Carlijn Jacobs is fascinated by traditional and performative forms of costume and cross-dressing. Her vision as a photographer relates phenomena such as the Japanese geisha and the age-old tradition of the Venetian carnival to the beauty and fashion of today. Jacobs is also experimenting with artificial intelligence, which incites and fuels her imagination. The images she is able to create through AI are like frames from a strangely appealing nightmare, which can occasionally be an invitation into a fairy world that the viewer can enter and explore at will. In the exhibition we see how Carlijn’s narrative and creative core is built around the fairy tale: Sleeping Beauty is a journey between two worlds in a continuous dreamlike state. Jacobs’ heroines seem to want to detach themselves from reality, from the conventional, from the ordinary, in a series of photographs where the nature of things is unreal and at times purposely disturbing. In occasion of the exhibition, Carlijn Jacobs invites Dutch artist and designer Sabine Marcelis to dialogue with her work by enriching the exhibition space with a selection of her drawings, allowing the two to create their dream world together
“I am fascinated by the idea of the mask. You hide behind something and can become someone else. The whole fashion world is actually a form of escapism: you create a new persona. Changing looks and combining the existing with something non-existent is something that plays a big role in my work. ‘Beautifying’ reality, and thus shaping a world that does not yet exist.”

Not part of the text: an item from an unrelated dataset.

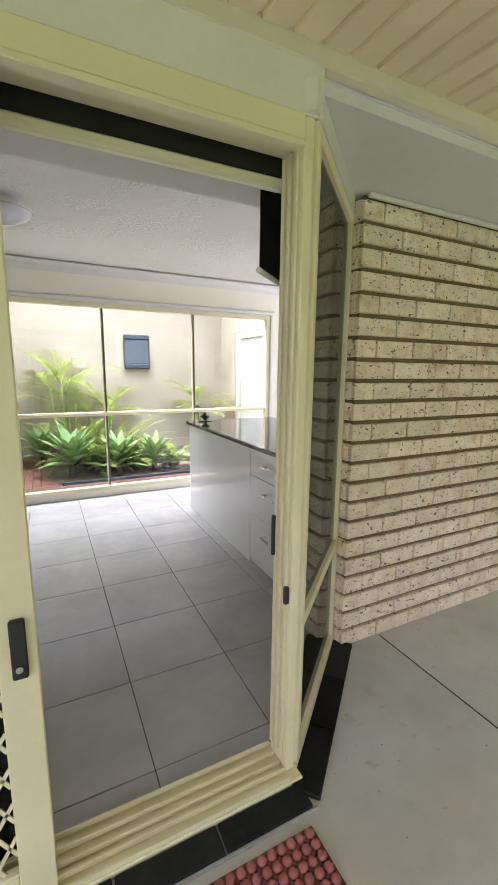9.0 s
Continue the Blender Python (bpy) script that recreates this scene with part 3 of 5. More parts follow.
def round_loop(cy, cz, ry, rz, count=16, turn=0.0):
    c, s = math.cos(turn), math.sin(turn)
    return [(cy + c * ry * math.cos(a) - s * rz * math.sin(a), cz + s * ry * math.cos(a) + c * rz * math.sin(a)) for a in [2 * math.pi * k / count for k in range(count)]]


def moved(loop, cy, cz, scale, turn):
    c, s = math.cos(radians(turn)), math.sin(radians(turn))
    return [(cy + scale * (c * y - s * z), cz + scale * (s * y + c * z)) for y, z in loop]


STAR = [((1 if k % 2 == 0 else 0.42) * math.cos(math.pi * k / 5 + 1.57), (1 if k % 2 == 0 else 0.42) * math.sin(math.pi * k / 5 + 1.57)) for k in range(10)]
ANCHOR = [(-0.13, 0.60), (-0.34, 0.62), (-0.44, 0.70), (-0.44, 0.38), (-0.34, 0.44), (-0.13, 0.44), (-0.13, -0.52), (-0.40, -0.42), (-0.55, -0.2), (-0.42, -0.22), (-0.68, 0.14), (-0.82, -0.3), (-0.70, -0.24), (-0.5, -0.62), (0.0, -0.82),
          (0.5, -0.62), (0.70, -0.24), (0.82, -0.3), (0.68, 0.14), (0.42, -0.22), (0.55, -0.2), (0.40, -0.42), (0.13, -0.52), (0.13, 0.44), (0.34, 0.44), (0.44, 0.38), (0.44, 0.70), (0.34, 0.62), (0.13, 0.60), (0.22, 0.78), (0.2, 0.98), (0.0, 1.08), (-0.2, 0.98), (-0.22, 0.78)]
FISH = [(-1.0, -0.55), (-0.80, -0.42), (-0.62, -0.5), (-0.55, -0.2), (-0.2, 0.22), (0.05, 0.34), (0.12, 0.52), (0.22, 0.38), (0.6, 0.38), (0.85, 0.24), (1.05, 0.2), (0.85, 0.12), (0.5, 0.08), (0.25, -0.02), (0.1, -0.2), (0.05, -0.02), (-0.25, -0.12), (-0.6, -0.4), (-0.75, -0.62)]
CLAW = [(0.0, 0.0), (0.18, -0.02), (0.42, 0.22), (0.5, 0.55), (0.34, 0.9), (-0.05, 1.05), (0.14, 0.82), (-0.02, 0.72), (0.18, 0.55), (0.2, 0.34)]
LEG = [(0.0, 0.0), (0.28, 0.08), (0.52, 0.34), (0.5, 0.04), (0.3, -0.1), (0.06, -0.13)]


def mirrored(loop):
    return [(-y, z) for y, z in reversed(loop)]


holes = [moved(ANCHOR, -0.222, 0.626, 0.095, -32), moved(STAR, -0.36, 0.655, 0.042, 10)]
cy, cz = -0.258, 0.422
holes += [round_loop(cy, cz, 0.046, 0.037)]
for side in (False, True):
    for shape, oy, oz, sc, tn in ((CLAW, 0.030, 0.042, 0.070, -8), (LEG, 0.057, 0.014, 0.105, 5), (LEG, 0.058, -0.012, 0.10, -24), (LEG, 0.042, -0.040, 0.085, -66)):
        lp = moved(shape, oy, oz, sc, tn)
        lp = mirrored(lp) if side else lp
        holes.append([(cy + y, cz + z) for y, z in lp])
holes += [moved(FISH, -0.265, 0.29, 0.09, -3), round_loop(-0.46, 0.50, 0.035, 0.022), moved(STAR, -0.45, 0.33, 0.035, 0)]
bm = shape_panel([(-0.75, 0.207), (-0.115, 0.207), (-0.115, 0.735), (-0.75, 0.735)], holes, 0.006)
bmesh.ops.translate(bm, verts=bm.verts, vec=(0.012, 0, 0))
part("cut_out_panel", bm, "dark_metal", rail, "plate pierced with anchor, crab, star and fish shapes")
# ---- bay with the sliding door ----
BAY = ((-5.17, 0.09), (-5.75, -0.42), (-3.33, 0.09), (-2.75, -0.42))
bm = bmesh.new()
box(bm, -5.2, -3.3, -0.06, 0.055, 2.082, 2.32)
setting("wall_bay_head", bm, "white_trim", "cream board over the sliding door", "wall")


def sash(parent, x0, x1, z0, z1, w, depth, y, mat, names=("stile", "stile", "rail", "rail"), bottom=None):
    """A rectangular frame in the local x-z plane."""
    bottom = bottom or w
    part(names[0], boxed(x0, x0 + w, y, y + depth, z0, z1, bevel=0.003), mat, parent)
    part(names[1], boxed(x1 - w, x1, y, y + depth, z0, z1, bevel=0.003), mat, parent)
    part(names[2], boxed(x0 + w, x1 - w, y, y + depth, z1 - w, z1, bevel=0.003), mat, parent)
    part(names[3], boxed(x0 + w, x1 - w, y, y + depth, z0, z0 + bottom, bevel=0.003), mat, parent)


def pane(parent, x0, x1, z0, z1, y, mat="glass"):
    o = part("pane", boxed(x0, x1, y, y + 0.005, z0, z1), mat, parent)
    o.visible_shadow = False
    return o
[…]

A world, that of the exhibition, where we can play with the concept of appearance, because disguise is the tool that allows us to lie, to tell that lie we would so much like to tell. The mask then takes on a radical symbol of disguise, for when one chooses to wear it, one hides from reality and has the – apparent – right to feel like someone else. The eccentric creatures staged by the photographer assume in her practice a position of moral and social rebellion, where otherworldly subjects wander amidst the pageantry of a masquerade ball. The theatrical nature, originality and nonconformist aspect of Jacobs’ images signal a willingness to resist contemporary social norms. Inspiration for the visual language of the 1980s and 1990s that blends different artistic styles in a surprising way, this can also be found in the Eyes editorial project.
“I like taking things out of comfort; the pictures I’m most attached to are the least sophisticated. I just love to create atmospheres and stories where I feel drawn to, visualize the things that are in my head for a time.”